Doddy: Well, it certainly does depend on the situation there, but I think there is something there. I think in general, private equity is helping the regionalization of Africa. And many of the times, we're looking to go to East Africa, to maybe start in Kenya but move it into Uganda and Tanzania, because you can get into a bigger footprint. You get a 70 million-sized market, 70 million people there. And that's good for us. It's good for the growth prospects of the business, good for selling the business. But it's also, I think, helping the regions knit themselves together into more important economic units, and that's something we're seeing across the continent.

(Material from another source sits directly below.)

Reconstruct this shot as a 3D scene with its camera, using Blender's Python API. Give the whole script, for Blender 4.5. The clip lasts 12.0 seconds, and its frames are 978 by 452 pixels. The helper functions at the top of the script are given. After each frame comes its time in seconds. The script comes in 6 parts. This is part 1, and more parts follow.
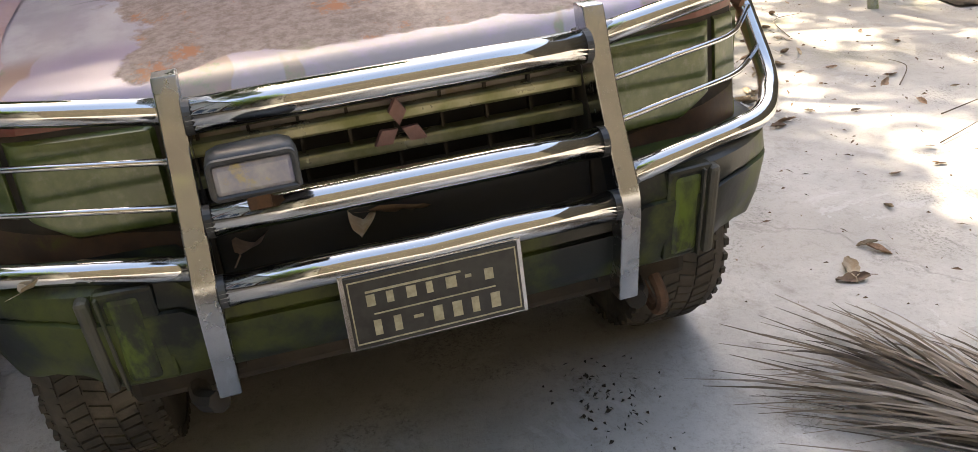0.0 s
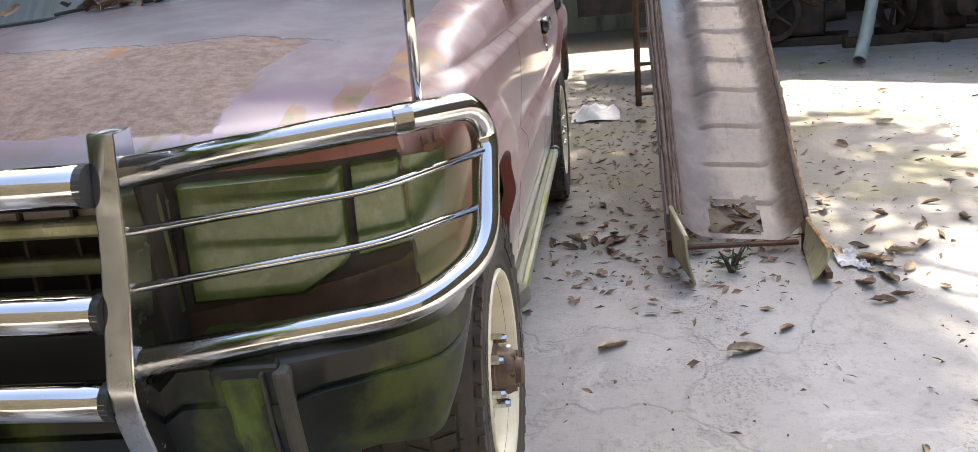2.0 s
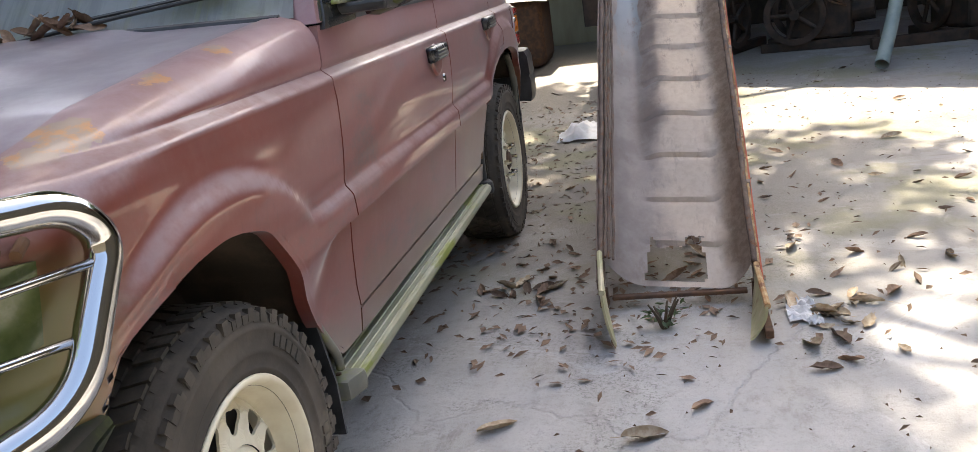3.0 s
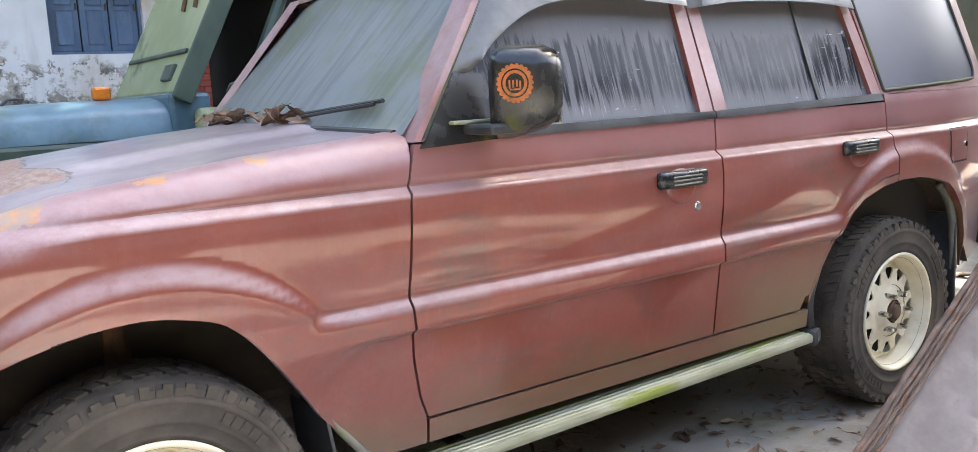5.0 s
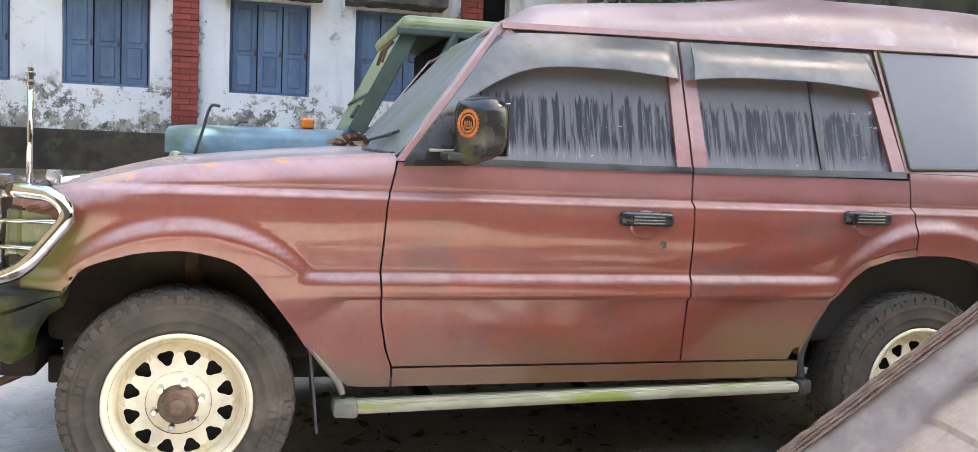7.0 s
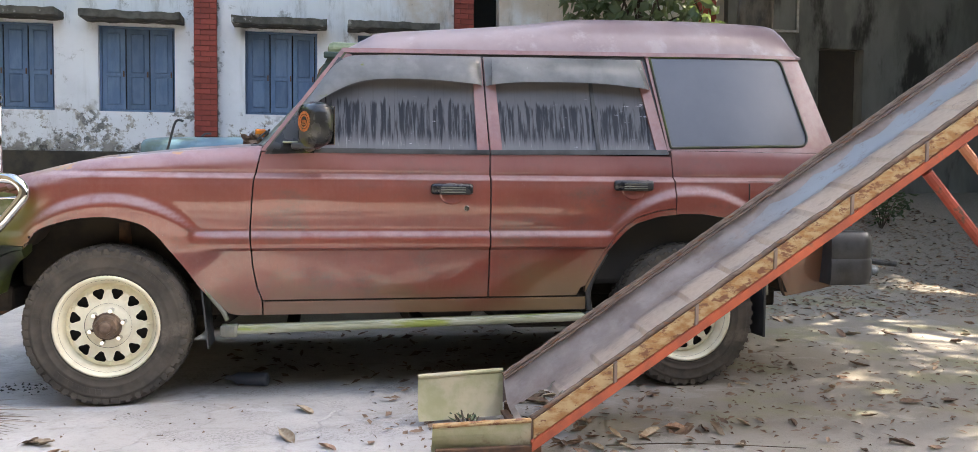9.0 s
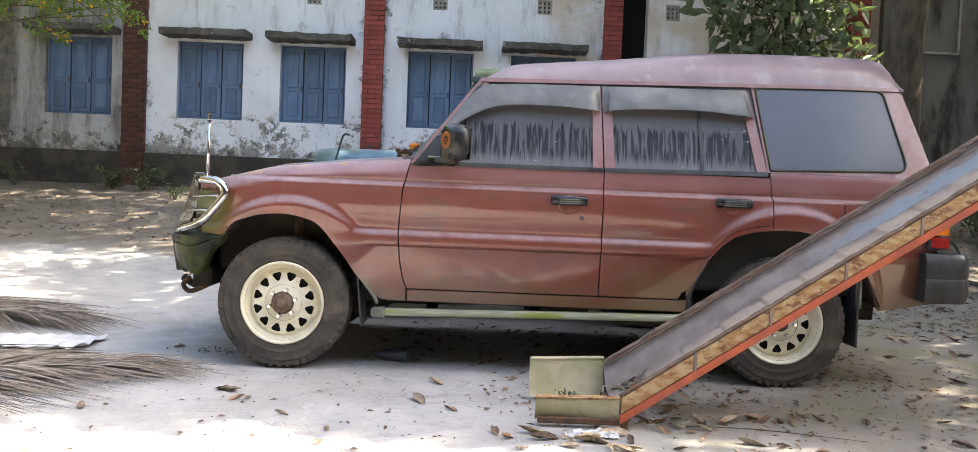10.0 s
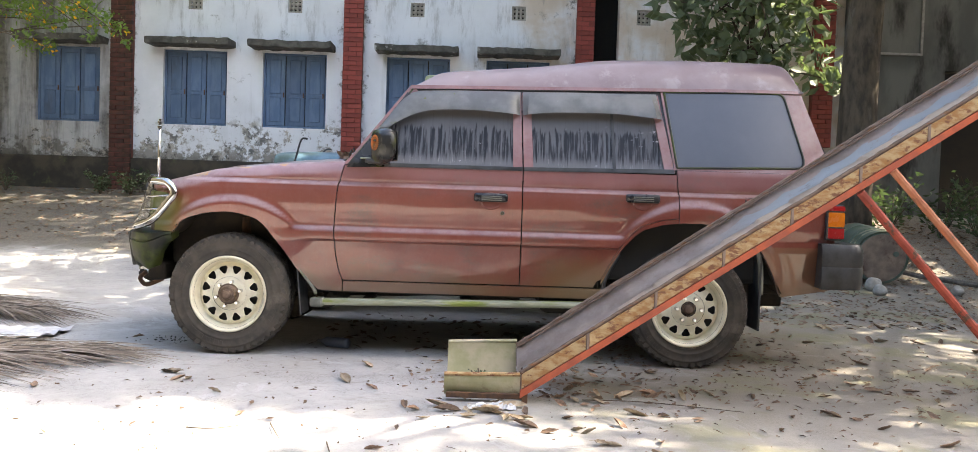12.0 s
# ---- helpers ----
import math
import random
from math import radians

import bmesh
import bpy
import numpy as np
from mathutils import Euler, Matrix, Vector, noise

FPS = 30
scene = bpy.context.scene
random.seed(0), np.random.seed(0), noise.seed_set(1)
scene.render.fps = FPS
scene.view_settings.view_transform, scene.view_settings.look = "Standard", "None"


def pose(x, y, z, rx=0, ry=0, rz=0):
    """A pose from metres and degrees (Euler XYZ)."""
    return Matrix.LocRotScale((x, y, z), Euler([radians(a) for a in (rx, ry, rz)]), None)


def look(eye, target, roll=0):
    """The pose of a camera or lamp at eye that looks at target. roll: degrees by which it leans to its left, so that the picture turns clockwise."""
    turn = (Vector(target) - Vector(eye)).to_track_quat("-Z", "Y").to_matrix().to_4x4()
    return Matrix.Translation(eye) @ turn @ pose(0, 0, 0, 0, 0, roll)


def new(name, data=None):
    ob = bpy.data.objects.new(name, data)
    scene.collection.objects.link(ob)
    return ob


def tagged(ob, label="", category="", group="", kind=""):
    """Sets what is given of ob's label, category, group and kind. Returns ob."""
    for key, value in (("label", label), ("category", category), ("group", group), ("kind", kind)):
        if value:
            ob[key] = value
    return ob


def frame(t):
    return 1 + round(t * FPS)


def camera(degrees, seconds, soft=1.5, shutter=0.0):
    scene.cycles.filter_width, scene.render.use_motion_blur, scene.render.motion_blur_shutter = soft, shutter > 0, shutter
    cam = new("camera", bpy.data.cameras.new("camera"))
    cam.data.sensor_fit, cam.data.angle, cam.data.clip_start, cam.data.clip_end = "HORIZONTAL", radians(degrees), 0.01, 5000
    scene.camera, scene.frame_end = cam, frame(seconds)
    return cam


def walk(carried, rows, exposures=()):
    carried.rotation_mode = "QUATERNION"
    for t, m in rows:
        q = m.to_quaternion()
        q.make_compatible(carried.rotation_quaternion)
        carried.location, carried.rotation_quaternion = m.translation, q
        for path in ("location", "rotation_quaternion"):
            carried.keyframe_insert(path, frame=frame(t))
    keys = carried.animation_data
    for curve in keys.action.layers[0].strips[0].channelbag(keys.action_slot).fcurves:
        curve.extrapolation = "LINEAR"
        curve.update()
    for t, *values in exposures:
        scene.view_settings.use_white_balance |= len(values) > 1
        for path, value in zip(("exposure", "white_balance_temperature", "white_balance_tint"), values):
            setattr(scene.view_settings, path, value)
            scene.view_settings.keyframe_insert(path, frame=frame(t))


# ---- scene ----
cam = camera(57.5, 12.0, soft=0.8)
PATH = [
    (0, (-2.178, 0.242, 1.371), (-0.407, -0.193, 0.551), -6.6),
    (0.5, (-2.205, -0.056, 1.294), (-0.401, -0.486, 0.546), -7.5),
    (1, (-2.036, -0.418, 1.284), (-0.181, -0.687, 0.586), -4.9),
    (1.5, (-1.893, -0.775, 1.233), (-0.006, -0.679, 0.577), -5.7),
    (2, (-1.769, -1.104, 1.23), (0.122, -0.805, 0.654), -5.7),
    (2.5, (-1.467, -1.359, 1.166), (0.424, -1.044, 0.595), -6.2),
    (2.7, (-1.381, -1.453, 1.179), (0.507, -1.112, 0.615), -7.2),
    (4.5, (-0.639, -2.41, 1.261), (0.72, -0.993, 0.882), -2.6),
    (5, (-0.395, -2.647, 1.247), (0.731, -1.02, 0.953), -3.0),
    (5.5, (-0.2, -2.846, 1.185), (0.761, -1.11, 0.936), -1.5),
    (6, (-0.009, -3.064, 1.19), (0.804, -1.253, 0.95), -1.4),
    (6.5, (0.035, -3.427, 1.182), (0.651, -1.536, 0.968), 1.8),
    (7, (0.219, -3.697, 1.145), (0.728, -1.767, 1.005), 2.3),
    (7.5, (0.477, -4.039, 1.111), (0.989, -2.111, 0.977), 0.8),
    (9.3, (0.939, -5.241, 1.02), (1.212, -3.262, 0.917), 0.5),
    (9.5, (0.927, -5.435, 1.023), (1.032, -3.44, 0.915), 1.1),
    (10, (1.034, -5.649, 1.023), (1.063, -3.651, 0.939), 2.4),
    (10.5, (1.278, -5.765, 0.979), (1.308, -3.767, 0.897), 2.2),
    (11, (1.396, -5.872, 0.973), (1.427, -3.874, 0.891), 2.1),
    (11.5, (1.458, -5.998, 0.987), (1.48, -3.999, 0.904), 1.9),
    (12, (1.48, -6.068, 1.012), (1.497, -4.069, 0.934), 1.9),
]
walk(cam, [(t, look(eye, target, roll)) for t, eye, target, roll in PATH],
     exposures=[(0.0, 2.31, 8050, 10), (1.0, 1.94, 7900, 10), (2.0, 2.38, 7350, 10), (2.5, 2.14, 7350, 10), (4.5, 2.88, 6900, 10), (5.0, 3.14, 7150, 10), (6.0, 3.20, 7550, 10), (7.5, 3.18, 7500, 10), (9.5, 2.68, 7300, 10), (12.0, 2.72, 7400, 10)])

# ---- light ----
# sunlight travels along SUN_WAY; the tall tree and the building behind the car shade most of the yard
SUN_WAY = Vector((-0.85, -0.06, -1.0)).normalized()
world = bpy.data.worlds.new("sky")
scene.world = world
world.use_nodes = True
wn = world.node_tree
wn.nodes.clear()
sky = wn.nodes.new("ShaderNodeTexSky")
sky.sky_type = "NISHITA"
sky.sun_disc = False
sky.sun_elevation = math.asin(-SUN_WAY.z)
sky.sun_rotation = math.atan2(-SUN_WAY.x, -SUN_WAY.y)
sky.dust_density = 3.0
bg = wn.nodes.new("ShaderNodeBackground")
bg.inputs["Strength"].default_value = 0.15
wout = wn.nodes.new("ShaderNodeOutputWorld")
wn.links.new(sky.outputs[0], bg.inputs[0])
wn.links.new(bg.outputs[0], wout.inputs[0])
sun_data = bpy.data.lights.new("sun", "SUN")
sun_data.energy = 3.45
sun_data.angle = radians(0.55)
sun_data.color = (1.0, 0.93, 0.82)
sun = new("sun", sun_data)
sun.matrix_world = look((0, 0, 20), Vector((0, 0, 20)) + SUN_WAY)


# ---- materials ----
def node_mat(name):
    m = bpy.data.materials.new(name)
    m.use_nodes = True
    nt = m.node_tree
    return m, nt, nt.nodes["Principled BSDF"]


def tex_coord(nt, scale=(1, 1, 1)):
    tc = nt.nodes.new("ShaderNodeTexCoord")
    mp = nt.nodes.new("ShaderNodeMapping")
    mp.inputs["Scale"].default_value = scale
    nt.links.new(tc.outputs["Object"], mp.inputs[0])
    return mp.outputs[0]


def noise_tex(nt, vec, scale, detail=5, rough=0.6, dist=0.0):
    n = nt.nodes.new("ShaderNodeTexNoise")
    n.inputs["Scale"].default_value = scale
    n.inputs["Detail"].default_value = detail
    n.inputs["Roughness"].default_value = rough
    n.inputs["Distortion"].default_value = dist
    nt.links.new(vec, n.inputs["Vector"])
    return n.outputs["Fac"]


def ramp(nt, fac, lo, hi, a=0.0, b=1.0):
    r = nt.nodes.new("ShaderNodeMapRange")
    r.clamp = True
    r.interpolation_type = "SMOOTHSTEP"
    for k, v in (("From Min", lo), ("From Max", hi), ("To Min", a), ("To Max", b)):
        r.inputs[k].default_value = v
    nt.links.new(fac, r.inputs["Value"])
    return r.outputs[0]


def mix(nt, fac, a, b):
    m = nt.nodes.new("ShaderNodeMix")
    m.data_type = "RGBA"
    for sock, val in ((m.inputs["Factor"], fac), (m.inputs["A"], a), (m.inputs["B"], b)):
        if isinstance(val, (tuple, list)):
            sock.default_value = (*val, 1.0)
        elif isinstance(val, (int, float)):
            sock.default_value = val
        else:
            nt.links.new(val, sock)
    return m.outputs["Result"]


def math_node(nt, op, a, b):
    m = nt.nodes.new("ShaderNodeMath")
    m.operation = op
    for sock, val in ((m.inputs[0], a), (m.inputs[1], b)):
        if isinstance(val, (int, float)):
            sock.default_value = val
        else:
            nt.links.new(val, sock)
    return m.outputs[0]


def bump(nt, p, height, strength, distance=0.01):
    b = nt.nodes.new("ShaderNodeBump")
    b.inputs["Strength"].default_value = strength
    b.inputs["Distance"].default_value = distance
    nt.links.new(height, b.inputs["Height"])
    nt.links.new(b.outputs[0], p.inputs["Normal"])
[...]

Expert Q&A With Graham Stokoe, Associate Director, Transaction Advisory Services, Ernst & Young
Privcap: In addition to the audit and other services you provide private equity clients in Africa, are you also helping them source investments?
Stokoe: The key thing we're focusing on, particularly in the last two years or so, is really being more proactive in the origination of opportunities. I think one of the key things for private equity to be successful is really finding these businesses. We may not have transaction specialists, but we've got experience audit partners, tax partners that are in these businesses, that are serving other good, growing businesses and really leveraging our network to be able to potentially source investments.
Privcap: Please talk about the Ernst & Young network across Africa.
We've got offices in 34 countries across Africa. In the odd countries where we don't have offices, I guess we would serve that from a neighboring country. However, in all the main centers that we're serving, that's where private equity is from a transactions perspective.
We operate on a sort of hub and spoke model. So we have a fairly sizable team in Johannesburg, a growing, sizable team in Nigeria in Lagos, and then in Kenya. But then also the spoke teams, a very, very strong team in Ethiopia. And then also in the funding and structuring side, we've got a very strong team in Mauritius, and Mauritius is often key, not in the origination, but really in the support element from a private equity perspective. And we've got a really strong team there.